Friday, 21 August 2009
July: good availability comes with CPU delivery record
Most of the people is these days either just back from holidays (me) or still out (lucky them) or neither of those (also lucky, since they will leave later...). Anyhow, life at the Tier-1 is 24x7 since we all know so, it doesn't matter if we are in the middle of August and it is near 40 degrees celsius out there, it is time to report about service performance in the past month.
We just got the WLCG reports for July and the results for PIC are pretty positive: 99% availability and reliability. This little 1% that gets us away of our beloved 100% happened on the 29th July, around noon. During four hours all of the Computing Elements at PIC were failing the SAM Job Submission tests, so definetely the Tier-1 service was affected during that period. The source of the problem was found to be a pretty mysterious one: the switch connecting the servers hosting Virtual Machines to the PIC LAN (VMs are always a bit misterious, aren't they?). Actually, the source of the problem was not found, but just disappeared when that switch was replaced by a new one (different brand, no names here to avoid anti-propaganda :)
Regarding the availability of PIC as seen from the experiment specific monitoring, we got also very good results for ATLAS and LHCb, close to 100%. However, the result for CMS was not that good: a mere 90%. This funny assymetry was due to a bug we introduced by mistake in the Torque ACL queues configuration which actually blocked CMS submissions to our short queue for 3 days (6-9 July). Somebody could ask why we did not notice this in 3 days... We should put priority in deploying the WLCG-Nagios in production. It will for sure help reducing these unavailable times.

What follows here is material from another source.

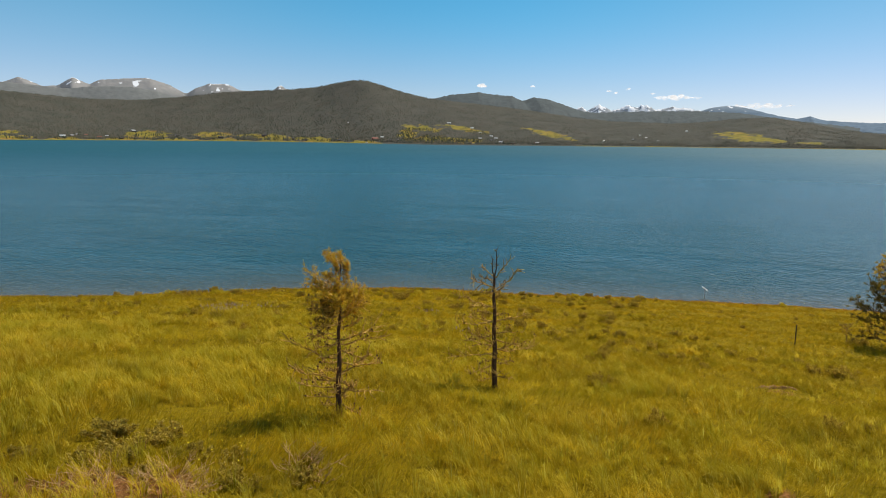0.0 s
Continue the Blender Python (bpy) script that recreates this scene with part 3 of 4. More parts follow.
def bough(tree, pts, thick, twigs, cones, needles=None, needle_n=0, twig_material=None, tuft_len=0.15):
    """One branch with its twigs, cones and needles."""
    bm, cb, nb = bmesh.new(), bmesh.new(), bmesh.new()
    span = pts[-1] - pts[0]
    length, heading = span.length, math.atan2(span.y, span.x)
    tube(bm, pts, [thick * (1 - 0.82 * i / (len(pts) - 1)) for i in range(len(pts))], 5)
    tips = [(pts[-1], (pts[-1] - pts[-2]).normalized())]
    joints = pts[2:]
    for k in range(twigs):
        f = random.uniform(0.25, 1.0)
        i = min(int(f * (len(pts) - 1)), len(pts) - 2)
        at = pts[i].lerp(pts[i + 1], f * (len(pts) - 1) - i)
        tp = rod(at, heading + random.choice((-1, 1)) * random.uniform(0.5, 1.3), random.uniform(-0.5, 0.9), length * random.uniform(0.14, 0.42), random.uniform(-0.9, 2.0), 5, 0.14)
        tube(bm, tp, [thick * 0.52, thick * 0.48, thick * 0.42, thick * 0.36, thick * 0.30, thick * 0.2], 3, False)
        tips.append((tp[-1], (tp[-1] - tp[-2]).normalized()))
        joints = joints + [tp[1], tp[3]]
        if needles is M_PINE:
            tips.append((tp[1], (tp[1] - tp[0]).normalized()))
    ob = part("branch", bm, twig_material or M_TWIG, tree)
    if cones:
        for k in range(cones):
            at = random.choice(tips)[0] if k % 3 == 0 else random.choice(joints)
            cone_ball(cb, at + Vector((random.gauss(0, 0.008), random.gauss(0, 0.008), random.gauss(0, 0.008))), random.uniform(0.015, 0.026))
        tagged(part("cone_cluster", cb, M_CONE, ob, "dark old pine cones"), kind="stuff")
    else:
        cb.free()
    if needles and needle_n:
        for at, d in tips:
            tuft(nb, at, d, needle_n, tuft_len, tuft_len * 0.055, 0.62)
        part("needles", nb, needles, ob)
    else:
        nb.free()
    return ob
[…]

So, besides this unfortunate CMS-blocking bug, we can say July was a pretty good month for the Tier-1 in terms of availability. Thanks to this, and also to the job submission hyperactivity seen from ATLAS and LHCb, we delivered a record amount of CPU cycles during July: around 70.000 ksi2k·days, which is very close to keeping 100% of our resources busy for the whole month.
Now things look quiet, being many people still away. PIC is up and running, cooling is ok (even the heat wave out there)... but watch out for the VM-networking ghosts, they could come at any time.